Finding the grace of healing in the Holy Land

An image at the Basilica of the Annunciation, above, and the altar, below.

Saint Ignatius of Loyola advised pilgrims to ask God for the graces they needed before beginning their journey. As my wife and I prepared for our pilgrimage to the Holy Land with America Media, led by Father James Martin, SJ, I prayed for the grace of emotional and psychological healing. This grace of healing was something I urgently needed.

This past summer, I experienced a sudden and seemingly permanent loss of a friendship that I had valued so much.

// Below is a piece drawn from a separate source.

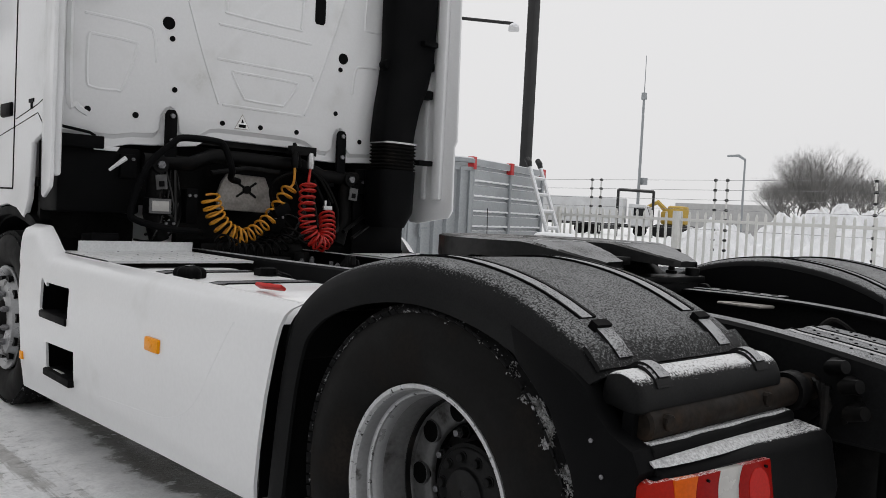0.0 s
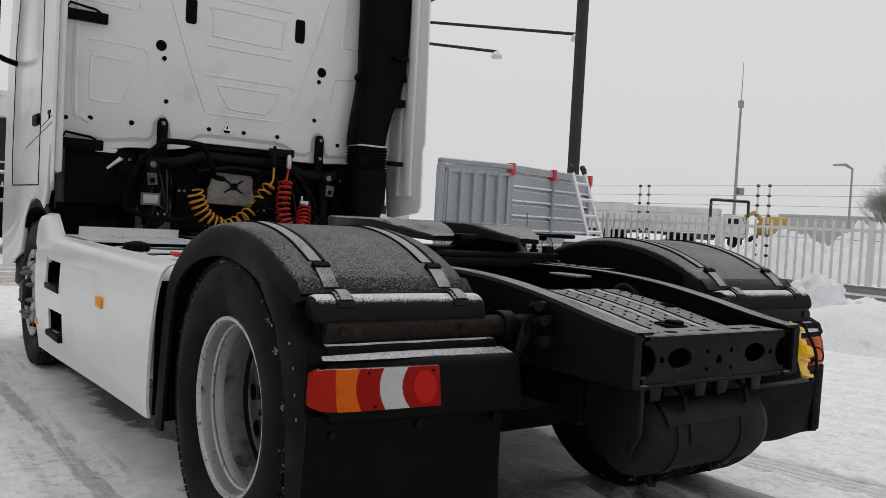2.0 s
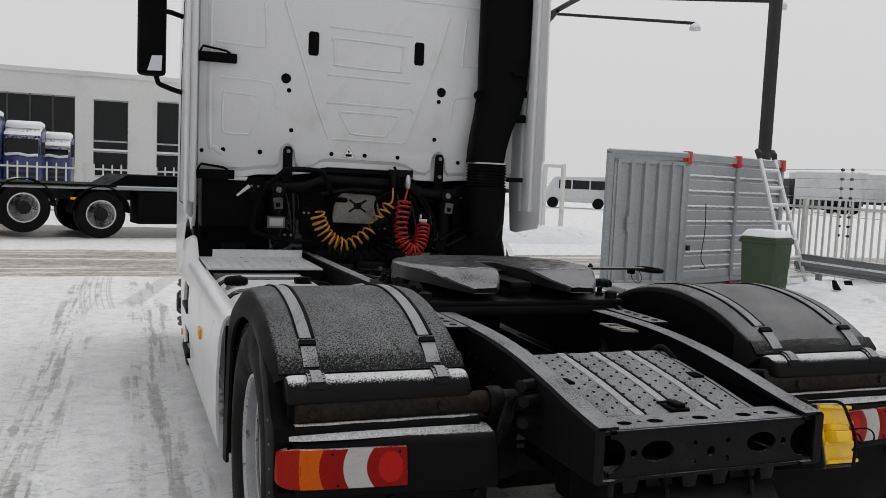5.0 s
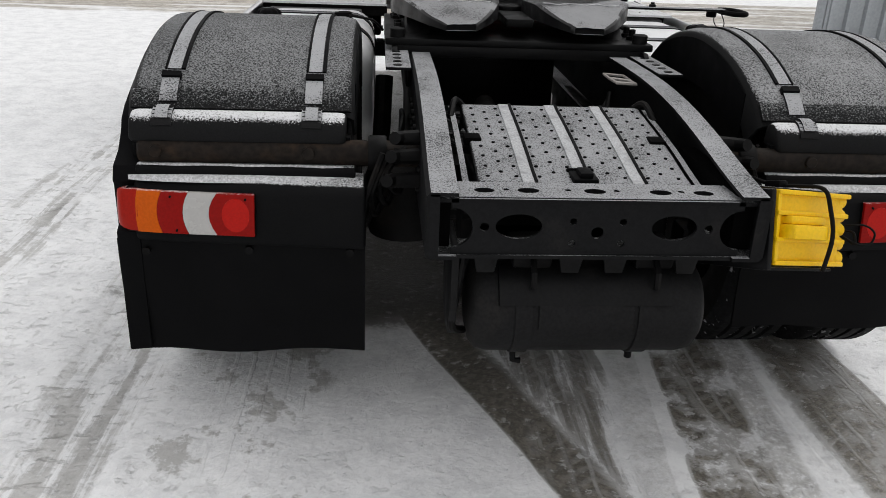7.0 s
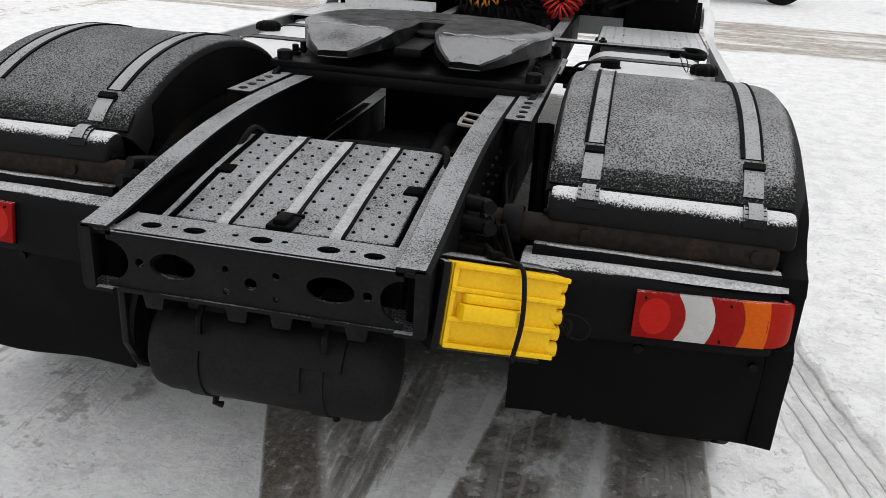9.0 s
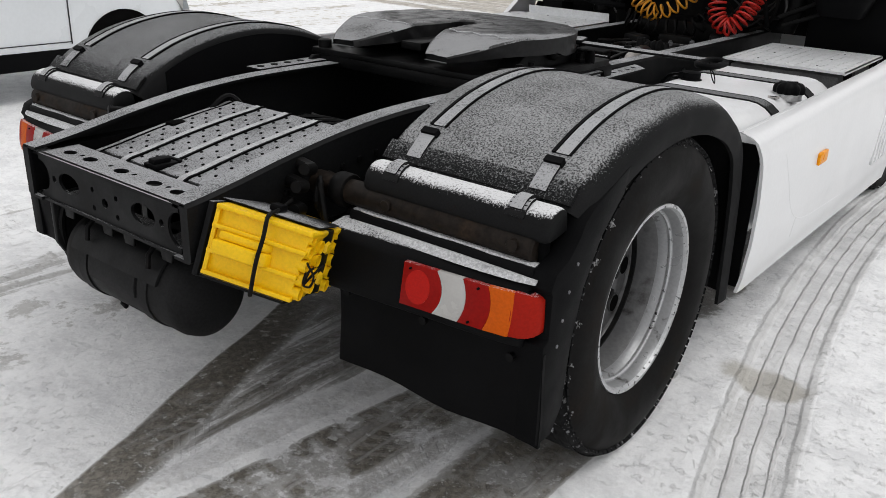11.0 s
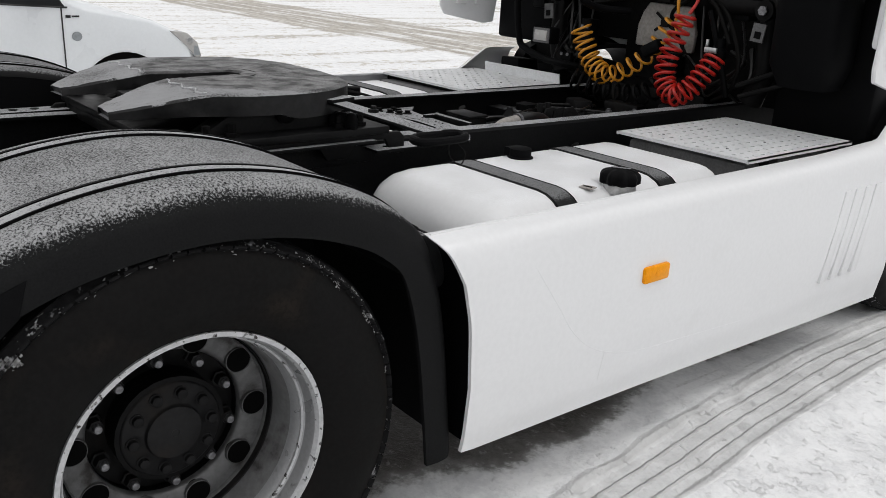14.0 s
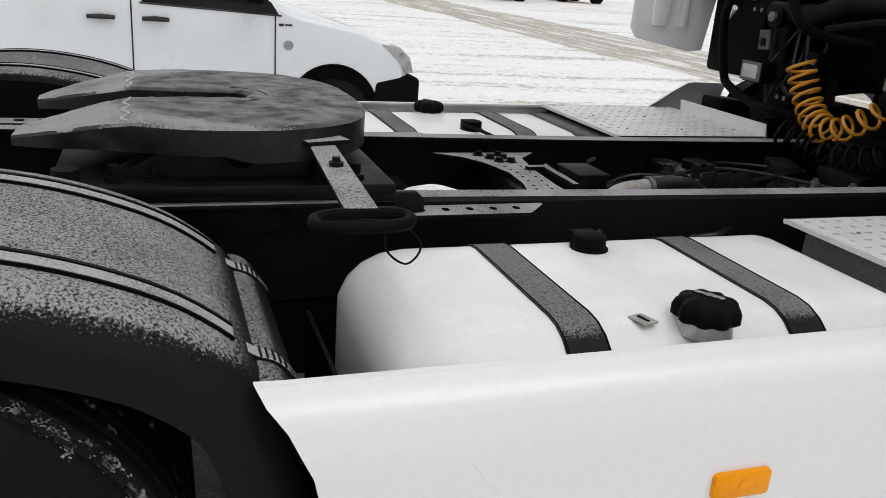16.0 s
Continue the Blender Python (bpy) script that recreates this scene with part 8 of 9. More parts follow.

The abruptness with which it ended took me by surprise and, honestly, it broke my heart. I began a long downward spiral into depression that had a significant impact on me.

As a mental health therapist, I counsel many clients with depression. I’m keenly aware of how devastating this mood disorder can be. But this was the first time I personally experienced this feeling. I felt a huge weight on my heart and my psyche. I couldn’t sleep and didn’t eat. The pain was so intense that tears came readily and spontaneously. All the joy was sucked out of my daily life. A social worker colleague said, “Depression is a time and life stealer.” Worse, I hid this from family and friends, which made the depression more intense.

By the time we were preparing for our pilgrimage to the Holy Land, I was better but still in emotional pain. I so much wanted to get back to my normal self. So I asked God for the grace of healing.

After landing in Tel Aviv, our first stop was to the Mount of Beatitudes. The beautiful guest house where we stayed for three nights was right on the Sea of Galilee where tradition holds that Jesus preached the Sermon on the Mount. It was readily apparent to the 106 pilgrims that this pilgrimage was going to be blessed and full of many grace-filled moments.

Father Martin addressed us and told us that Jesus lived hic. Here. This Latin word would be repeated dozens of time. Hic. Jesus taught hic. He healed hic. He was born hic.

The Sea of Galilee and the surrounding environment is breath-takingly beautiful. The rolling green hills completely envelop the Sea which is about 200 feet below sea level. The Gospel story of the sudden storm that took the Apostles by surprise, when they had to awaken a sleeping Jesus took on a new meaning for us. We were on a boat on the Sea of Galilee for an hour and the weather changed many times—sunny and clear, then windy and overcast, then sun, then rain. Jesus calmed the stormy sea hic.

We took a short bus ride to Nazareth. Biblical scholars estimate that in those days, this poor town had 200 to 400 residents. It was an obscure village and the recipient of a joke from Nathaniel in John’s Gospel when he said, “Can anything good come out of Nazareth?” In my depression, I wondered if anything good could come from me. Irrational thoughts bedevil the depressed psyche.

Nazareth was Mary’s home. In the Basilica of the Annunciation is an altar with this inscribed on it: VERBUM CARO HIC FACTUM EST. On this spot, Mary said “Yes” and the Word became flesh here. And I was there. Hic. I prayed for a friend at the diocese who was going through a rough time herself and I continued to pray for my own healing. I prayed for Mary’s maternal love and grace. Surrounding the Basilica of the Annunciation are various representations of Mary from cultures and countries from all over the world. I found La Virgen de los Angeles, the patroness of my ancestral home of Costa Rica. I felt Mary smiling at me.

Fewer than 200 yards away is the Chapel of Saint Joseph. As the father of our Lord, Joseph has a special place in my heart. Joseph taught Jesus, not only the carpenter trade, but like any good father, his prayers, his manners, his values. The Holy Family lived in Nazareth. And I was hic.

Each night after dinner, we had faith sharing. As each pilgrim shared how he/she was moved by something that day, it was amazing to see how the Holy Spirit works in so many different ways, touching each of us in the way that we each needed to be touched.

It is possible I may never know why my friend ended our friendship, but the severe pain is lessened and the healing has begun. Jesus heals in Nazareth, in Capernaum, in Jerusalem. But he heals hic in my heart, in my soul and in my mind. I pray he heals in yours, too.

Rod J. Herrera, LCSW is director, Office of Child & Youth Protection, Diocese of Camden.